Locate all lines with the word "curve". Copy them.

● ● ● ●

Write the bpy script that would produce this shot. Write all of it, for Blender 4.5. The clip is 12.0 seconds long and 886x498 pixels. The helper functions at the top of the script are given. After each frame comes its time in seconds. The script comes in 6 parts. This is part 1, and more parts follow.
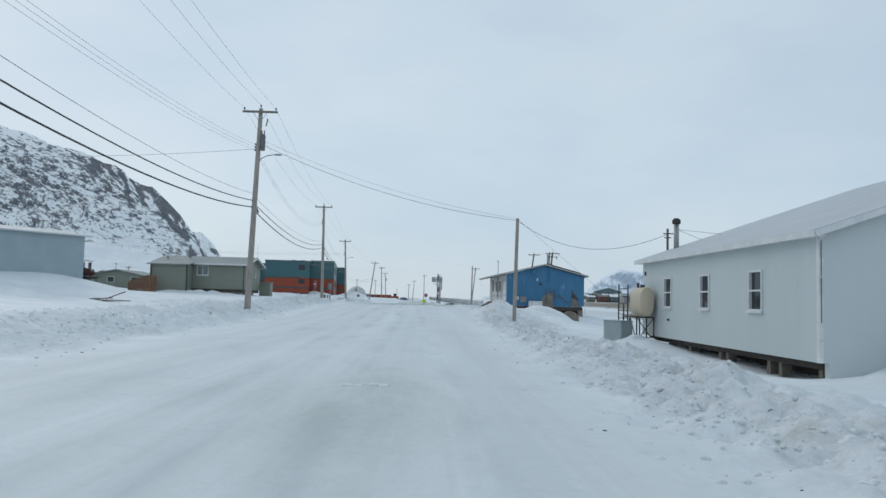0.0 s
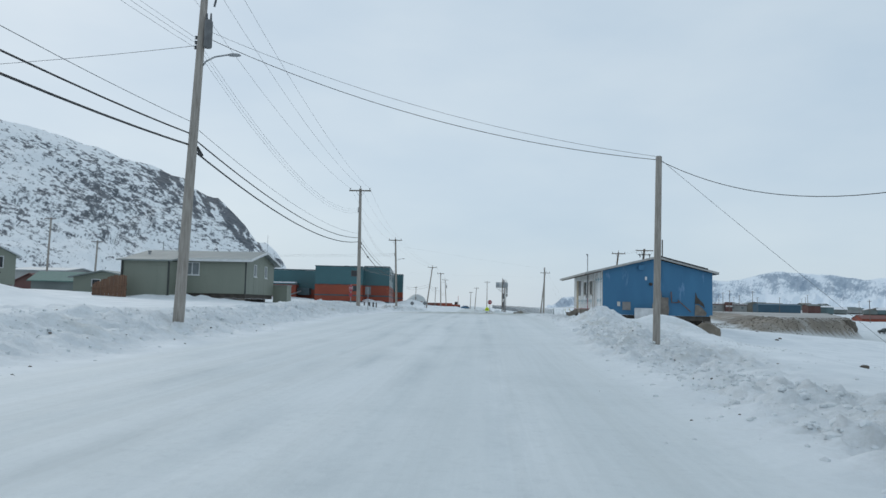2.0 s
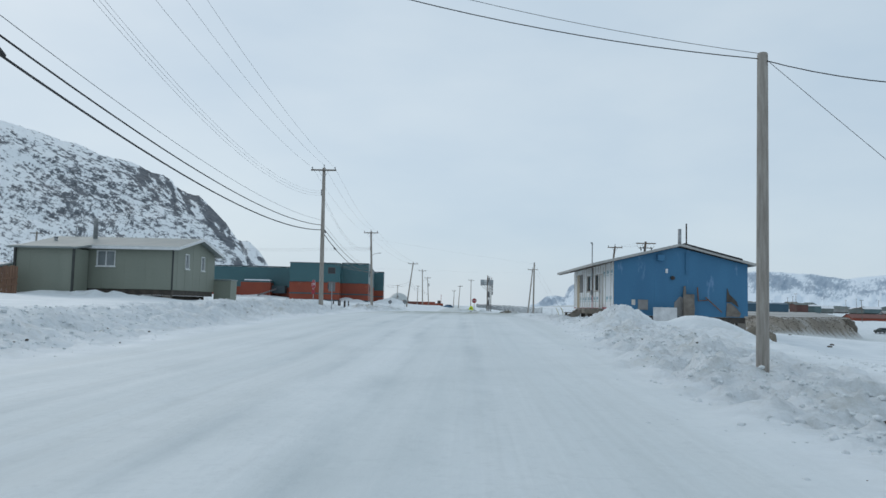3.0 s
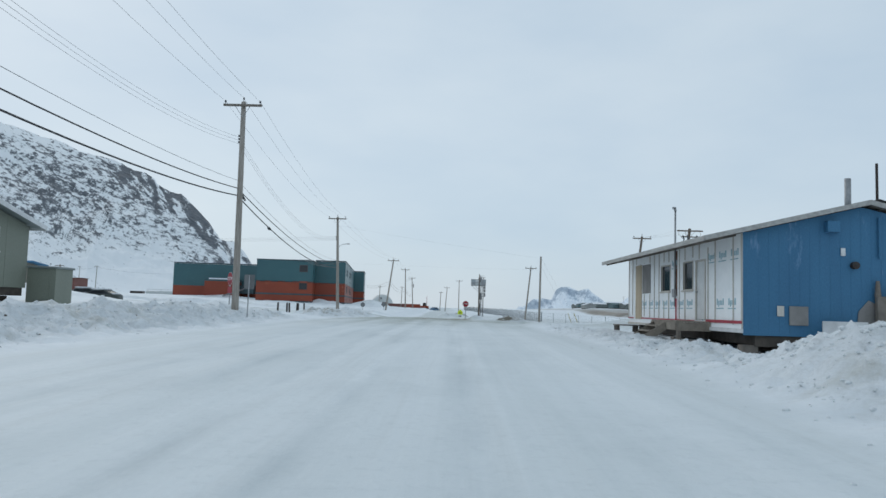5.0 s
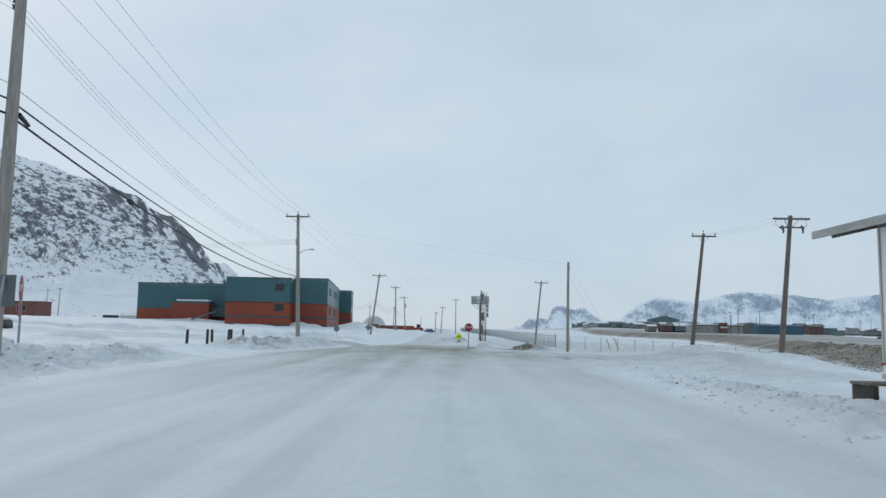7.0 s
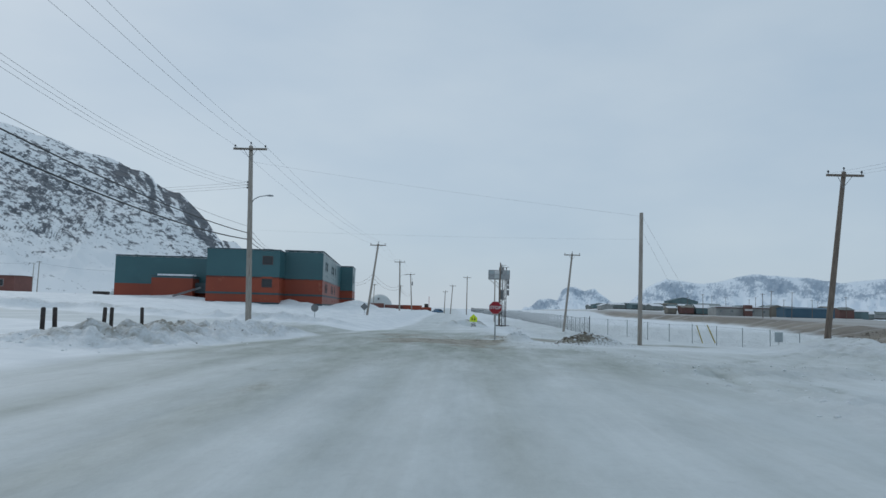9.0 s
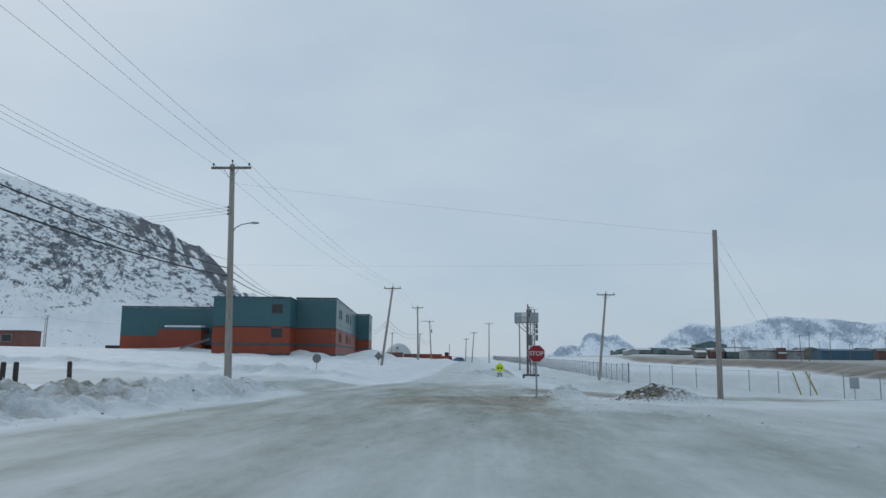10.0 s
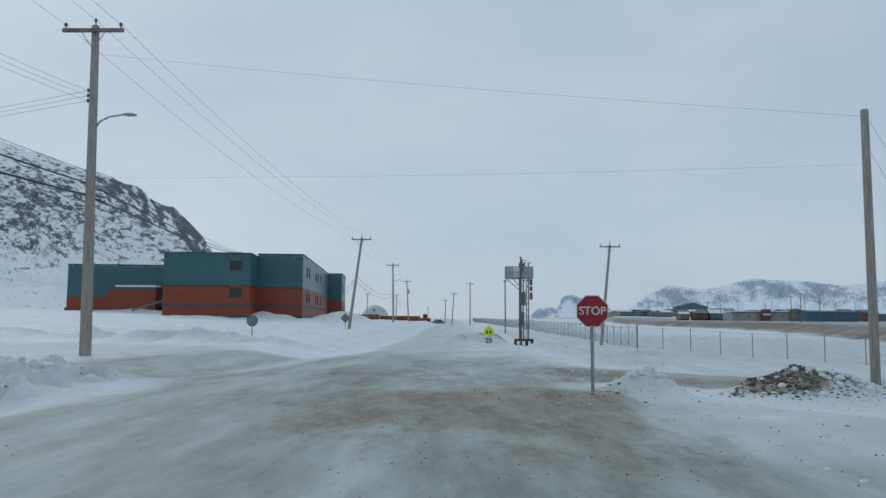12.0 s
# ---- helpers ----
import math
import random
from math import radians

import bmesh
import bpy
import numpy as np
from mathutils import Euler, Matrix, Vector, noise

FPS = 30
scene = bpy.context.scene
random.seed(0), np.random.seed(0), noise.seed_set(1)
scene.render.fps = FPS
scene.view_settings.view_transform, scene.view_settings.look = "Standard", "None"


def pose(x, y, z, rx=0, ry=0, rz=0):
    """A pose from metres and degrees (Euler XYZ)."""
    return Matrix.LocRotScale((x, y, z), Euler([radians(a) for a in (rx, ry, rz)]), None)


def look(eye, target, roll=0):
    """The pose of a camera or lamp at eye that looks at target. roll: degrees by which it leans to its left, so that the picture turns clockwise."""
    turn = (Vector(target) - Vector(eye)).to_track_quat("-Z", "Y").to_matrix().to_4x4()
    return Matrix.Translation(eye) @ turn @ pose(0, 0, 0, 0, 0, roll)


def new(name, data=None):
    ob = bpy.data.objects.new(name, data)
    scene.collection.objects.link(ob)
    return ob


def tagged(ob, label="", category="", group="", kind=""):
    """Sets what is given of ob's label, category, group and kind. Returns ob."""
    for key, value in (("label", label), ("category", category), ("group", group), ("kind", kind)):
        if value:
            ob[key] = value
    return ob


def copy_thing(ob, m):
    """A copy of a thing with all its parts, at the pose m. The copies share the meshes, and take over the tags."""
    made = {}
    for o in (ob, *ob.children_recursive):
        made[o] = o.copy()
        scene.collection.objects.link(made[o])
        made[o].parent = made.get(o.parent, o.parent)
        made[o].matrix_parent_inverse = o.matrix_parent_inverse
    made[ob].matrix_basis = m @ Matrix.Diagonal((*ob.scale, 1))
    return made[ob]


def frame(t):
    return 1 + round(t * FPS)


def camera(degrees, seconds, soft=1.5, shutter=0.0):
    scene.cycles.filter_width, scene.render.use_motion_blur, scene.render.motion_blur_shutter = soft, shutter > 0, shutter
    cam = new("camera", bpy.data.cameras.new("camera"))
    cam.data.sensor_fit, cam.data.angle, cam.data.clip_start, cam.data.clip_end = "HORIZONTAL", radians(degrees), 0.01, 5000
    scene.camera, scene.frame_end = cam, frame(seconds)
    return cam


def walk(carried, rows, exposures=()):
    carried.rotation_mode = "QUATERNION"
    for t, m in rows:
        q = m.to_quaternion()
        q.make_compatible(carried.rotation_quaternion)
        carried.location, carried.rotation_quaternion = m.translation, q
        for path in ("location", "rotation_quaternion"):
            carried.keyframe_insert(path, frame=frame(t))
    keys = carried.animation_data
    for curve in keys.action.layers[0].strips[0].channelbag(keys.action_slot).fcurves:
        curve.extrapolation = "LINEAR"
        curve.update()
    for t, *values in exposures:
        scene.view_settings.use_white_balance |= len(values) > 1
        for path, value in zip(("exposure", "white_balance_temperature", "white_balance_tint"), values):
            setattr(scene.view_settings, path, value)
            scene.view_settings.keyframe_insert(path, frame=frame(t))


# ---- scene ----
cam = camera(61.0, 12.0)
PATH = [
    (0, (1.114, -8.947, 1.142), (1.164, -6.952, 1.274), 1.5),
    (0.2, (1.088, -7.063, 1.12), (1.151, -5.068, 1.253), 1.1),
    (0.5, (1.049, -4.236, 1.088), (1.104, -2.242, 1.235), 0.7),
    (0.7, (1.037, -2.323, 1.068), (1.026, -0.329, 1.221), 1.3),
    (1, (1.02, 0.547, 1.039), (0.987, 2.539, 1.207), 2.3),
    (1.2, (1.01, 2.439, 1.038), (0.965, 4.437, 1.101), 2.7),
    (1.5, (0.996, 5.276, 1.037), (0.911, 7.271, 1.159), 3.2),
    (1.7, (1.02, 7.21, 1.019), (0.908, 9.199, 1.191), 2.4),
    (2, (1.055, 10.111, 0.992), (0.939, 12.102, 1.143), 1.3),
    (2.2, (1.051, 12.075, 0.996), (0.934, 14.065, 1.15), 1.5),
    (2.5, (1.045, 15.02, 1.003), (0.941, 17.013, 1.144), 2),
    (2.7, (1.032, 16.966, 1), (0.966, 18.959, 1.155), 1.6),
    (3, (1.013, 19.884, 0.996), (0.94, 21.877, 1.145), 1.3),
    (3.2, (0.99, 21.852, 1.002), (0.878, 23.843, 1.155), 1.7),
    (3.5, (0.955, 24.805, 1.01), (0.861, 26.796, 1.175), 2.3),
    (3.7, (0.99, 26.7, 1.05), (0.953, 28.694, 1.199), 1.2),
    (5.3, (0.668, 42.897, 1.248), (0.621, 44.89, 1.404), 1.9),
    (5.5, (0.677, 44.863, 1.276), (0.585, 46.856, 1.415), 2.7),
    (5.7, (0.66, 46.899, 1.311), (0.583, 48.89, 1.479), 2.3),
    (6, (0.635, 49.953, 1.364), (0.541, 51.944, 1.527), 2),
    (6.2, (0.594, 51.946, 1.403), (0.534, 53.939, 1.554), 1.6),
    (6.5, (0.533, 54.935, 1.462), (0.457, 56.927, 1.623), 1.7),
    (6.7, (0.493, 56.919, 1.492), (0.402, 58.911, 1.653), 1.4),
    (7, (0.432, 59.896, 1.536), (0.405, 61.884, 1.746), 1),
    (7.2, (0.372, 61.95, 1.48), (0.337, 63.935, 1.715), 1.6),
    (8.8, (0.09, 76.89, 1.59), (0.062, 78.88, 1.787), 0.1),
    (9, (0.052, 78.652, 1.559), (0, 80.646, 1.716), 1.5),
    (9.2, (-0.004, 80.331, 1.557), (-0.007, 82.325, 1.71), 1.1),
    (9.5, (-0.087, 82.849, 1.553), (-0.128, 84.838, 1.761), 1.3),
    (9.7, (-0.156, 84.374, 1.538), (-0.221, 86.357, 1.789), 0.9),
    (10, (-0.26, 86.661, 1.515), (-0.364, 88.638, 1.798), 0.5),
    (10.2, (-0.316, 88.083, 1.507), (-0.337, 90.065, 1.777), -0.1),
    (10.5, (-0.4, 90.216, 1.494), (-0.469, 92.196, 1.768), 0.1),
    (10.7, (-0.46, 91.486, 1.506), (-0.481, 93.46, 1.831), -0.8),
    (11, (-0.55, 93.392, 1.524), (-0.577, 95.372, 1.804), -0.2),
    (11.2, (-0.596, 94.592, 1.516), (-0.641, 96.573, 1.788), -0.2),
    (11.5, (-0.664, 96.392, 1.503), (-0.704, 98.378, 1.739), 0.2),
    (11.7, (-0.714, 97.502, 1.494), (-0.722, 99.497, 1.635), -0.3),
    (12, (-0.789, 99.168, 1.481), (-0.836, 101.159, 1.666), 0.4),
]
walk(cam, [(t, look(eye, target, roll)) for t, eye, target, roll in PATH],
     [(0.0, -0.06, 6500, 10), (6.5, -0.06, 6480, 10), (8.0, -0.22, 6380, 10), (9.5, -0.34, 6290, 10), (12.0, -0.34, 6290, 10)])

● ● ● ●

# [EXPECTED ANSWER]
    for curve in keys.action.layers[0].strips[0].channelbag(keys.action_slot).fcurves:
        curve.extrapolation = "LINEAR"
        curve.update()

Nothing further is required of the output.